The streets of Salt Lake City are all as wide as Pennsylvania Avenue. The blocks, of ten acres each, immense. But these streets--the chief ones are perfectly asphalted; running water flows in every side gutter; great trees, long ago planted, shade every wide sidewalk; the electric tram-cars run on tracks along the middle of the thoroughfare; and the two wide roadways, on either side, are quite free from interfering wires and poles. Many great blocks of fine buildings now rise along the business sections, and the stores present as sumptuous displays of goods and fabrics as anything we have seen in San Francisco, Los Angeles, or New York. The town bears the marks of a great city. Great in its plan, great in its development, great in its destiny. Truly, a capital fit for the seat of power of the potent and comprehending Mormon church.

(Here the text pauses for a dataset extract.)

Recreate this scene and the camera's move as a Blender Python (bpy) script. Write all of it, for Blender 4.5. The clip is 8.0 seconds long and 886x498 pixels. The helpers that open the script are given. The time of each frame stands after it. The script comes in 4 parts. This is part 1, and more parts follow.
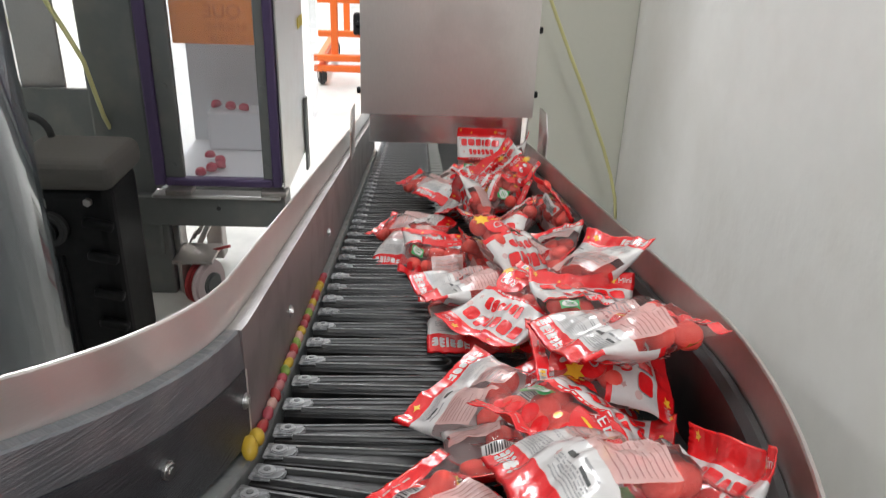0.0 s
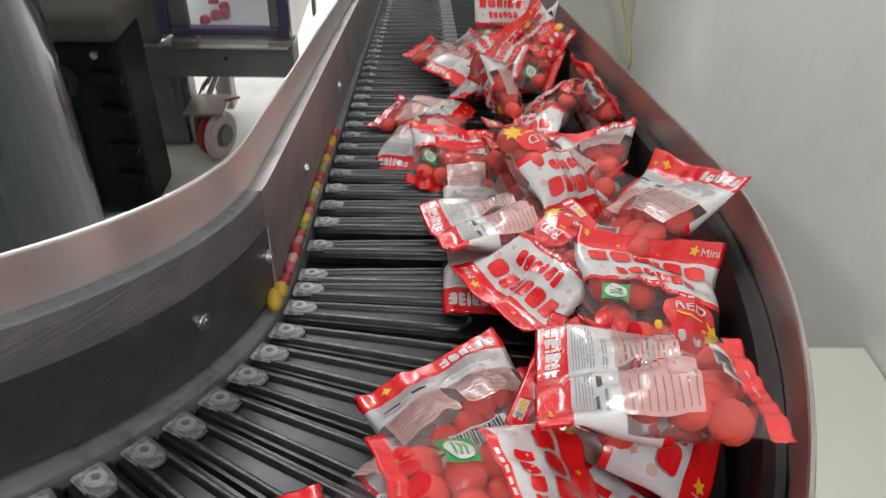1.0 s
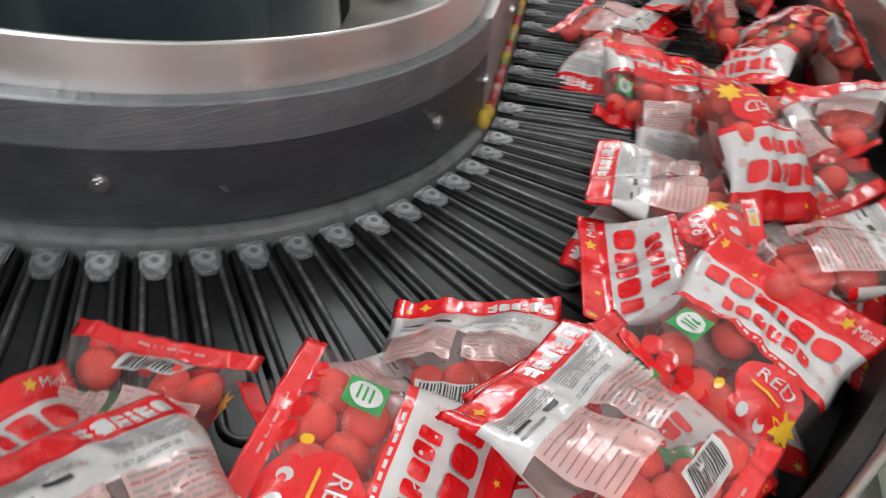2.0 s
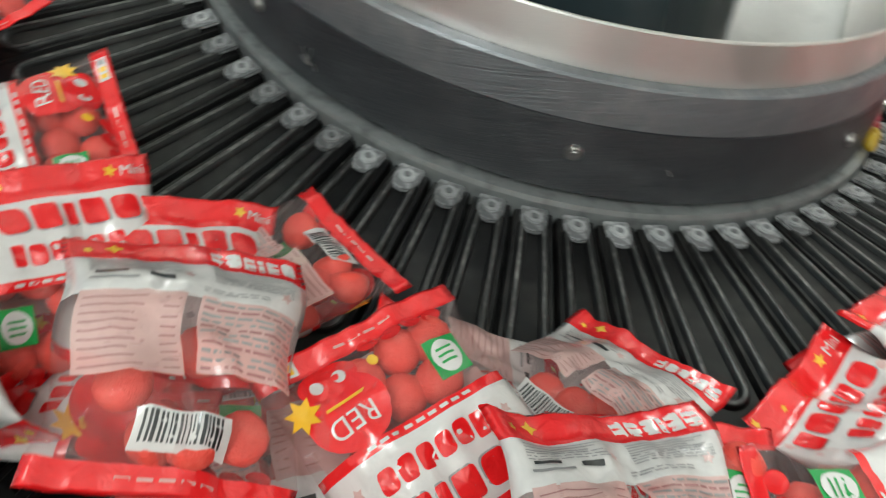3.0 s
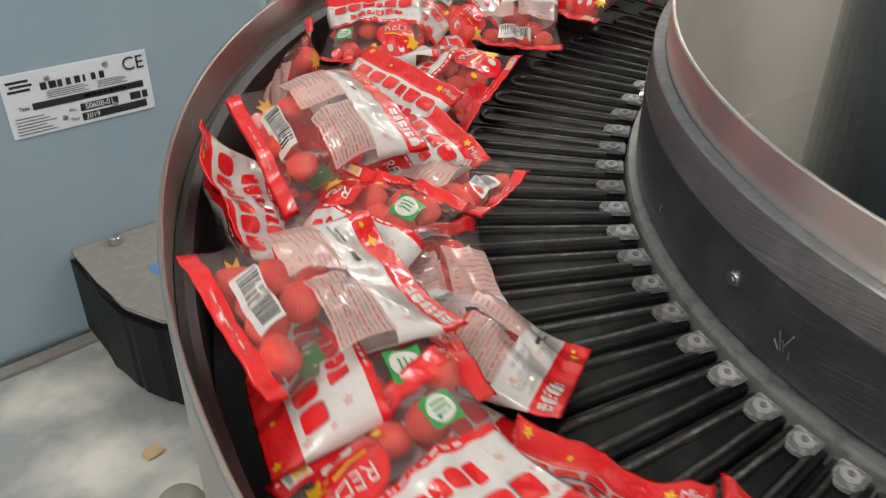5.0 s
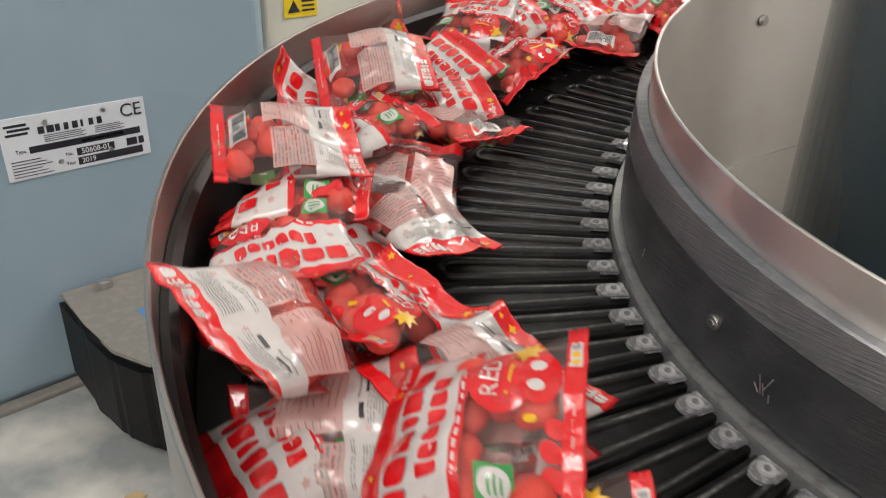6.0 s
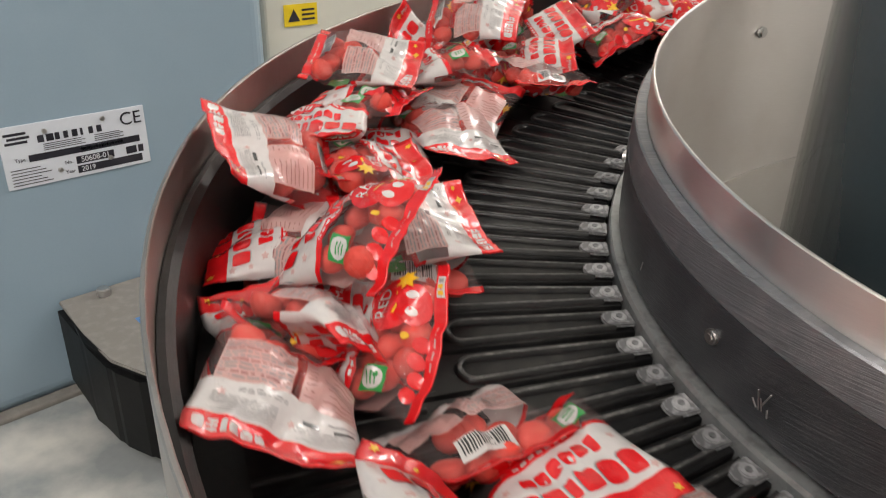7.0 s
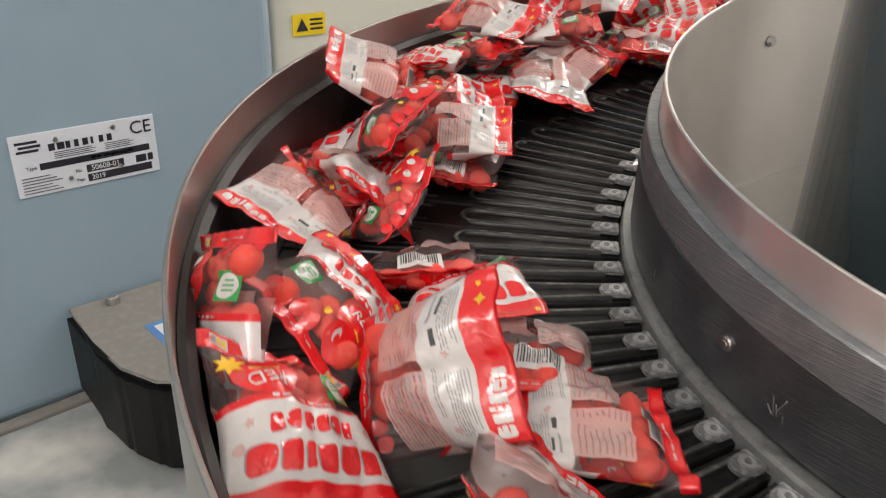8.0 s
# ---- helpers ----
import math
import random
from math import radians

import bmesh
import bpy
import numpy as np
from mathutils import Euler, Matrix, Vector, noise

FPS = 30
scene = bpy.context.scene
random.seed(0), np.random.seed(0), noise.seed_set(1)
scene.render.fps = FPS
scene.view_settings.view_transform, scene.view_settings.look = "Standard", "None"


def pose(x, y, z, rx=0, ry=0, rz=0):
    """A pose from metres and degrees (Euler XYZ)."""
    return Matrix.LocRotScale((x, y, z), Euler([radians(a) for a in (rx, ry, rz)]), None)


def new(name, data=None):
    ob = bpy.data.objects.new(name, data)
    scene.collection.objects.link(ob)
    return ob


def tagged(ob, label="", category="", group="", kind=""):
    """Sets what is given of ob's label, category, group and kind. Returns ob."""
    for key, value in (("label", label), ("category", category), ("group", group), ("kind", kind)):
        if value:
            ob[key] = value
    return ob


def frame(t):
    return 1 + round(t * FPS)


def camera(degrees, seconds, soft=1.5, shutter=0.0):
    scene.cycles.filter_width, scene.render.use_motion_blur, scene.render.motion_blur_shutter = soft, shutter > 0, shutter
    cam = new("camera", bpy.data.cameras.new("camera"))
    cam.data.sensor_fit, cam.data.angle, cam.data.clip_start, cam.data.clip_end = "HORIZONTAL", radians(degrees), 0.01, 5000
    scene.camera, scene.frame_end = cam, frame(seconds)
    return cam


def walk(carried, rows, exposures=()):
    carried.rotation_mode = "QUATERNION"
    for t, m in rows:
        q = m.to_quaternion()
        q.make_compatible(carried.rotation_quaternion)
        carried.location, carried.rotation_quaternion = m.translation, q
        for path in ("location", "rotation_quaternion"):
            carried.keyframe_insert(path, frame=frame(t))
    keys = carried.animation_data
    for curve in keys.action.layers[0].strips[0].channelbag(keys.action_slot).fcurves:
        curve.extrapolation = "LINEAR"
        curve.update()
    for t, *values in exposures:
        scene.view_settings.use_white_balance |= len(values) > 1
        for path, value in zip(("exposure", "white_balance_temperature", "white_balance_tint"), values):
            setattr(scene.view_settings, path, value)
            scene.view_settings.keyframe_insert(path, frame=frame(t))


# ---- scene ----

All the morning we have been viewing concrete, practical Mormondom, and the sight has been most instructive. High above the buildings of the city tower the imposing spires and pinnacles of the Temple, the most immense ecclesiastical structure on the North American continent. Thirty years was it in building, all of native granite, and costing more than four millions of dollars. It stands in the central square of the city, surrounded by a high adobe wall, and a Gentile may view only the exterior.